-- START DATA PROVIDED --

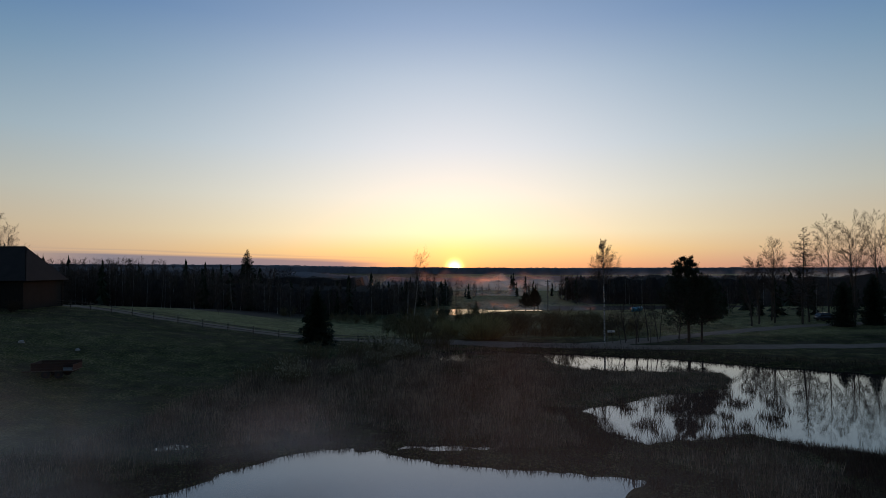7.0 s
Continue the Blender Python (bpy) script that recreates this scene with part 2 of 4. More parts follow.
# near-black: shade between the trees is put into the filling of the woods
SHADEWOOD = surface("shaded_wood_fill", [(0.012, 0.011, 0.010), (0.04, 0.034, 0.03)], 0.3, 2.0, 0.95, 0.3, spec=0.1)
WATER = water_material()


# ---------------------------------------------------------------- building helpers
def mesh_of(name, verts, faces, material, smooth=False):
    """A mesh from vertices and faces; faces are one table, several tables, or lists of uneven length."""
    me = bpy.data.meshes.new(name)
    tables = [faces] if isinstance(faces, np.ndarray) else faces
    if len(tables) and isinstance(tables[0], np.ndarray):
        v = np.asarray(verts, float)
        corner = np.concatenate([f.ravel() for f in tables])
        count = np.concatenate([np.full(len(f), f.shape[1]) for f in tables])
        me.vertices.add(len(v))
        me.vertices.foreach_set("co", v.ravel())
        me.loops.add(len(corner))
        me.loops.foreach_set("vertex_index", corner.astype(np.int32))
        me.polygons.add(len(count))
        me.polygons.foreach_set("loop_start", np.concatenate([[0], np.cumsum(count)[:-1]]).astype(np.int32))
        me.update(calc_edges=True)
    else:
        me.from_pydata(np.asarray(verts, float).tolist(), [], faces)
    if smooth:
        me.shade_smooth()
    me.materials.append(material)
    return me


def part(name, me, parent, label=""):
    ob = new(name, me)
    ob.parent = parent
    return tagged(ob, label)


def bm_mesh(name, bm, material):
    me = bpy.data.meshes.new(name)
    bm.to_mesh(me)
    bm.free()
    me.materials.append(material)
    return me


def box(bm, x0, y0, z0, x1, y1, z1, bevel=0.0):
    r = bmesh.ops.create_cube(bm, size=1.0, matrix=Matrix.Translation(((x0 + x1) / 2, (y0 + y1) / 2, (z0 + z1) / 2)) @ Matrix.Diagonal((x1 - x0, y1 - y0, z1 - z0, 1)))
    if bevel:
        edges = {e for v in r["verts"] for e in v.link_edges}
        bmesh.ops.bevel(bm, geom=list(edges), offset=bevel, segments=1, affect="EDGES")


def tubes(p0, p1, r0, r1, k=4):
    """Tapered tubes from the points p0 to p1: vertices and faces."""
    p0, p1, r0, r1 = (np.asarray(a, float) for a in (p0, p1, r0, r1))
    d = p1 - p0
    d /= np.linalg.norm(d, axis=1, keepdims=True) + 1e-9
    ref = np.where(np.abs(d[:, 2:3]) < 0.9, np.array([[0, 0, 1.0]]), np.array([[1.0, 0, 0]]))
    u = np.cross(d, ref)
    u /= np.linalg.norm(u, axis=1, keepdims=True)
    v = np.cross(d, u)
    a = np.arange(k) * 2 * np.pi / k
    ring = u[:, None] * np.cos(a)[None, :, None] + v[:, None] * np.sin(a)[None, :, None]
    low = p0[:, None] + ring * r0[:, None, None]
    top = p1[:, None] + ring * r1[:, None, None]
    verts = np.concatenate([low, top], axis=1).reshape(-1, 3)
    i = np.arange(k)
    j = (i + 1) % k
    quad = np.stack([i, j, j + k, i + k], axis=1)
    faces = (np.arange(len(p0))[:, None, None] * 2 * k + quad[None]).reshape(-1, 4)
    return verts, faces


def ribbons(p0, p1, r0, r1, rng):
    """Flat tapered strips from p0 to p1, turned at random: the thinnest twigs."""
    d = p1 - p0
    s = np.cross(d, rng.normal(0, 1, d.shape))
    s /= np.linalg.norm(s, axis=1, keepdims=True) + 1e-9
    v = np.stack([p0 - s * r0[:, None], p0 + s * r0[:, None], p1 + s * r1[:, None], p1 - s * r1[:, None]], axis=1).reshape(-1, 3)
    return v, np.arange(len(v)).reshape(-1, 4)


def slivers(base, tip, width, rng):
    """Thin upright triangles from base to tip, turned at random."""
    n = len(base)
    a = rng.uniform(0, 2 * np.pi, n)
    s = np.stack([np.cos(a), np.sin(a), np.zeros(n)], axis=1) * (np.broadcast_to(width, n) / 2)[:, None]
    verts = np.stack([base - s, base + s, tip], axis=1).reshape(-1, 3)
    return verts, np.arange(3 * n).reshape(-1, 3)


def joined(pieces):
    vs, fs, off = [], [], 0
    for v, f in pieces:
        vs.append(np.asarray(v, float))
        fs.append(np.asarray(f) + off)
        off += len(v)
    return np.concatenate(vs), fs


def step(a, b, v):
    t = np.clip((np.asarray(v, float) - a) / (b - a), 0, 1)
    return t * t * (3 - 2 * t)


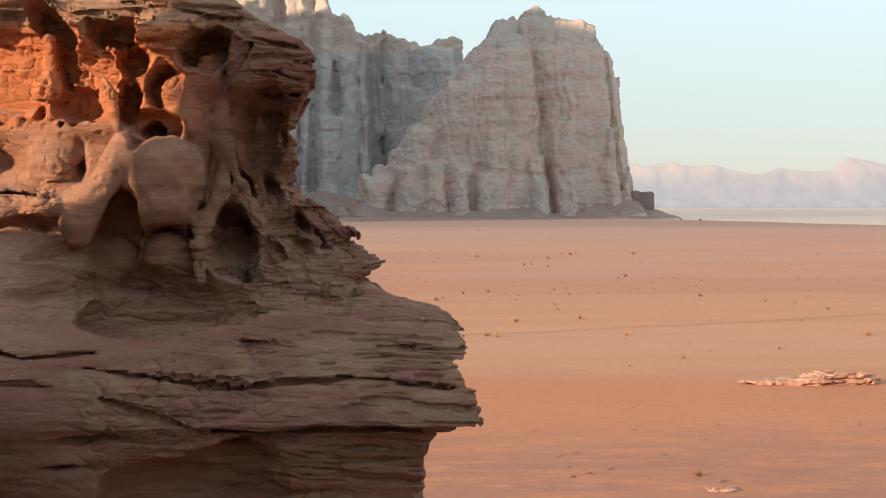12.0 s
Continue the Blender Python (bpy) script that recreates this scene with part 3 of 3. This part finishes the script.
# ribs
prop(-2.111, 14.5, 12.743, -2.123, 14.42, 12.608, 0.060, 0.108, 0.05)
prop(-2.123, 14.42, 12.608, -2.187, 14.36, 12.404, 0.108, 0.132, 0.05)
prop(-2.187, 14.36, 12.404, -2.304, 14.34, 12.202, 0.132, 0.150, 0.05)
prop(-2.304, 14.34, 12.202, -2.471, 14.34, 12.012, 0.150, 0.198, 0.05)
prop(-2.471, 14.34, 12.012, -2.555, 14.34, 11.834, 0.198, 0.192, 0.05)
prop(-2.555, 14.34, 11.834, -2.555, 14.4, 11.666, 0.192, 0.156, 0.05)
prop(-2.055, 14.36, 12.629, -2.035, 14.34, 12.451, 0.048, 0.054, 0.05)
prop(-5.013, 14.34, 12.012, -2.63, 14.3, 11.988, 0.12, 0.11, 0.10)
for sx, sz in ((-2.9, 11.98), (-3.35, 11.95), (-3.85, 11.98), (-4.3, 11.95)):
    lump(sx, 14.22, sz, 0.21, 0.14, 0.12, 0.05)
lump(-3.744, 14.42, 12.149, 0.115, 0.14, 0.040, 0.015)
lump(-3.511, 14.42, 12.155, 0.105, 0.14, 0.036, 0.015)
lump(-3.308, 14.42, 12.155, 0.090, 0.14, 0.034, 0.015)
lump(-3.105, 14.42, 12.143, 0.100, 0.14, 0.038, 0.015)
lump(-4.093, 14.45, 12.179, 0.16, 0.14, 0.035, 0.02)
lump(1.153, 12.15, 10.018, 0.24, 0.22, 0.030, 0.01)
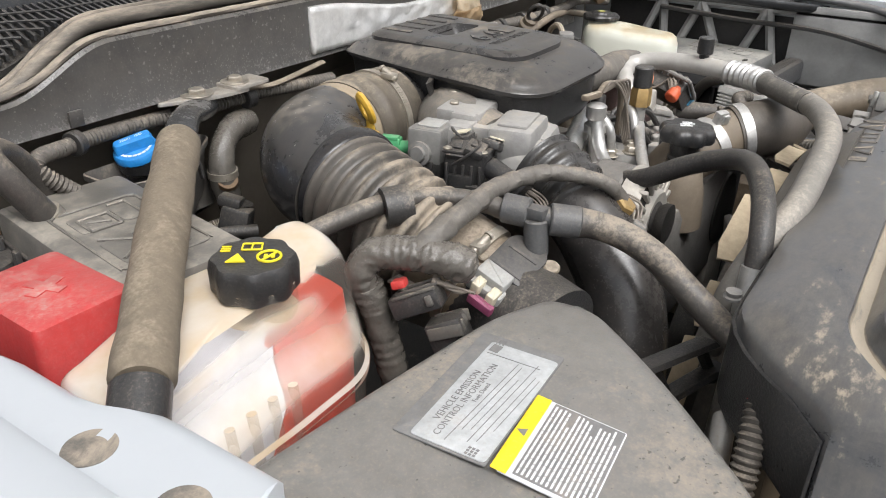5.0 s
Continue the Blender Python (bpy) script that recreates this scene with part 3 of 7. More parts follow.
# cab and front end that close the place around
bm = B()
box(bm, (0, 1.9, 1.0), (1.7, 1.6, 1.0), 0.1)
part("cab", bm, PAINT, truck)
bm = B()
box(bm, (0, -1.18, 0.68), (1.5, 0.16, 0.6), 0.05)
part("front_fascia", bm, PAINT_DUSTY, truck)
bm = B()
box(bm, (0, -0.75, 0.35), (1.2, 0.12, 0.2), 0.02); box(bm, (0, -0.05, 0.42), (1.6, 0.9, 0.05), 0.02)
for sx in (-1, 1):
    box(bm, (sx * 0.45, -0.2, 0.52), (0.1, 1.9, 0.16), 0.02)
    cyl(bm, (sx * 0.68, -0.45, 0.4), (sx * 0.93, -0.45, 0.4), 0.4, seg=40, bev=0.05)
    cyl(bm, (sx * 0.68, 2.6, 0.4), (sx * 0.93, 2.6, 0.4), 0.4, seg=40, bev=0.05)
parts("chassis_member", bm, DARK, truck, "dark truck frame rails and wheels")

# driver-side inner panel with cut-out truss openings
grey = thing("inner_fender_panel", (0.88, -0.35, 0.80), "grey primed inner fender panel with cut-out openings", "panel", kind="structure")
bm = B()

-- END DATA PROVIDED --

§ TASK DESCRIPTION: Each line of the data should be quoted exactly, with pictures left out.

§ THE REPLY:
7.0 s
Continue the Blender Python (bpy) script that recreates this scene with part 2 of 4. More parts follow.
# near-black: shade between the trees is put into the filling of the woods
SHADEWOOD = surface("shaded_wood_fill", [(0.012, 0.011, 0.010), (0.04, 0.034, 0.03)], 0.3, 2.0, 0.95, 0.3, spec=0.1)
WATER = water_material()


# ---------------------------------------------------------------- building helpers
def mesh_of(name, verts, faces, material, smooth=False):
    """A mesh from vertices and faces; faces are one table, several tables, or lists of uneven length."""
    me = bpy.data.meshes.new(name)
    tables = [faces] if isinstance(faces, np.ndarray) else faces
    if len(tables) and isinstance(tables[0], np.ndarray):
        v = np.asarray(verts, float)
        corner = np.concatenate([f.ravel() for f in tables])
        count = np.concatenate([np.full(len(f), f.shape[1]) for f in tables])
        me.vertices.add(len(v))
        me.vertices.foreach_set("co", v.ravel())
        me.loops.add(len(corner))
        me.loops.foreach_set("vertex_index", corner.astype(np.int32))
        me.polygons.add(len(count))
        me.polygons.foreach_set("loop_start", np.concatenate([[0], np.cumsum(count)[:-1]]).astype(np.int32))
        me.update(calc_edges=True)
    else:
        me.from_pydata(np.asarray(verts, float).tolist(), [], faces)
    if smooth:
        me.shade_smooth()
    me.materials.append(material)
    return me


def part(name, me, parent, label=""):
    ob = new(name, me)
    ob.parent = parent
    return tagged(ob, label)


def bm_mesh(name, bm, material):
    me = bpy.data.meshes.new(name)
    bm.to_mesh(me)
    bm.free()
    me.materials.append(material)
    return me


def box(bm, x0, y0, z0, x1, y1, z1, bevel=0.0):
    r = bmesh.ops.create_cube(bm, size=1.0, matrix=Matrix.Translation(((x0 + x1) / 2, (y0 + y1) / 2, (z0 + z1) / 2)) @ Matrix.Diagonal((x1 - x0, y1 - y0, z1 - z0, 1)))
    if bevel:
        edges = {e for v in r["verts"] for e in v.link_edges}
        bmesh.ops.bevel(bm, geom=list(edges), offset=bevel, segments=1, affect="EDGES")


def tubes(p0, p1, r0, r1, k=4):
    """Tapered tubes from the points p0 to p1: vertices and faces."""
    p0, p1, r0, r1 = (np.asarray(a, float) for a in (p0, p1, r0, r1))
    d = p1 - p0
    d /= np.linalg.norm(d, axis=1, keepdims=True) + 1e-9
    ref = np.where(np.abs(d[:, 2:3]) < 0.9, np.array([[0, 0, 1.0]]), np.array([[1.0, 0, 0]]))
    u = np.cross(d, ref)
    u /= np.linalg.norm(u, axis=1, keepdims=True)
    v = np.cross(d, u)
    a = np.arange(k) * 2 * np.pi / k
    ring = u[:, None] * np.cos(a)[None, :, None] + v[:, None] * np.sin(a)[None, :, None]
    low = p0[:, None] + ring * r0[:, None, None]
    top = p1[:, None] + ring * r1[:, None, None]
    verts = np.concatenate([low, top], axis=1).reshape(-1, 3)
    i = np.arange(k)
    j = (i + 1) % k
    quad = np.stack([i, j, j + k, i + k], axis=1)
    faces = (np.arange(len(p0))[:, None, None] * 2 * k + quad[None]).reshape(-1, 4)
    return verts, faces


def ribbons(p0, p1, r0, r1, rng):
    """Flat tapered strips from p0 to p1, turned at random: the thinnest twigs."""
    d = p1 - p0
    s = np.cross(d, rng.normal(0, 1, d.shape))
    s /= np.linalg.norm(s, axis=1, keepdims=True) + 1e-9
    v = np.stack([p0 - s * r0[:, None], p0 + s * r0[:, None], p1 + s * r1[:, None], p1 - s * r1[:, None]], axis=1).reshape(-1, 3)
    return v, np.arange(len(v)).reshape(-1, 4)


def slivers(base, tip, width, rng):
    """Thin upright triangles from base to tip, turned at random."""
    n = len(base)
    a = rng.uniform(0, 2 * np.pi, n)
    s = np.stack([np.cos(a), np.sin(a), np.zeros(n)], axis=1) * (np.broadcast_to(width, n) / 2)[:, None]
    verts = np.stack([base - s, base + s, tip], axis=1).reshape(-1, 3)
    return verts, np.arange(3 * n).reshape(-1, 3)


def joined(pieces):
    vs, fs, off = [], [], 0
    for v, f in pieces:
        vs.append(np.asarray(v, float))
        fs.append(np.asarray(f) + off)
        off += len(v)
    return np.concatenate(vs), fs


def step(a, b, v):
    t = np.clip((np.asarray(v, float) - a) / (b - a), 0, 1)
    return t * t * (3 - 2 * t)


12.0 s
Continue the Blender Python (bpy) script that recreates this scene with part 3 of 3. This part finishes the script.
# ribs
prop(-2.111, 14.5, 12.743, -2.123, 14.42, 12.608, 0.060, 0.108, 0.05)
prop(-2.123, 14.42, 12.608, -2.187, 14.36, 12.404, 0.108, 0.132, 0.05)
prop(-2.187, 14.36, 12.404, -2.304, 14.34, 12.202, 0.132, 0.150, 0.05)
prop(-2.304, 14.34, 12.202, -2.471, 14.34, 12.012, 0.150, 0.198, 0.05)
prop(-2.471, 14.34, 12.012, -2.555, 14.34, 11.834, 0.198, 0.192, 0.05)
prop(-2.555, 14.34, 11.834, -2.555, 14.4, 11.666, 0.192, 0.156, 0.05)
prop(-2.055, 14.36, 12.629, -2.035, 14.34, 12.451, 0.048, 0.054, 0.05)
prop(-5.013, 14.34, 12.012, -2.63, 14.3, 11.988, 0.12, 0.11, 0.10)
for sx, sz in ((-2.9, 11.98), (-3.35, 11.95), (-3.85, 11.98), (-4.3, 11.95)):
    lump(sx, 14.22, sz, 0.21, 0.14, 0.12, 0.05)
lump(-3.744, 14.42, 12.149, 0.115, 0.14, 0.040, 0.015)
lump(-3.511, 14.42, 12.155, 0.105, 0.14, 0.036, 0.015)
lump(-3.308, 14.42, 12.155, 0.090, 0.14, 0.034, 0.015)
lump(-3.105, 14.42, 12.143, 0.100, 0.14, 0.038, 0.015)
lump(-4.093, 14.45, 12.179, 0.16, 0.14, 0.035, 0.02)
lump(1.153, 12.15, 10.018, 0.24, 0.22, 0.030, 0.01)
5.0 s
Continue the Blender Python (bpy) script that recreates this scene with part 3 of 7. More parts follow.
# cab and front end that close the place around
bm = B()
box(bm, (0, 1.9, 1.0), (1.7, 1.6, 1.0), 0.1)
part("cab", bm, PAINT, truck)
bm = B()
box(bm, (0, -1.18, 0.68), (1.5, 0.16, 0.6), 0.05)
part("front_fascia", bm, PAINT_DUSTY, truck)
bm = B()
box(bm, (0, -0.75, 0.35), (1.2, 0.12, 0.2), 0.02); box(bm, (0, -0.05, 0.42), (1.6, 0.9, 0.05), 0.02)
for sx in (-1, 1):
    box(bm, (sx * 0.45, -0.2, 0.52), (0.1, 1.9, 0.16), 0.02)
    cyl(bm, (sx * 0.68, -0.45, 0.4), (sx * 0.93, -0.45, 0.4), 0.4, seg=40, bev=0.05)
    cyl(bm, (sx * 0.68, 2.6, 0.4), (sx * 0.93, 2.6, 0.4), 0.4, seg=40, bev=0.05)
parts("chassis_member", bm, DARK, truck, "dark truck frame rails and wheels")

# driver-side inner panel with cut-out truss openings
grey = thing("inner_fender_panel", (0.88, -0.35, 0.80), "grey primed inner fender panel with cut-out openings", "panel", kind="structure")
bm = B()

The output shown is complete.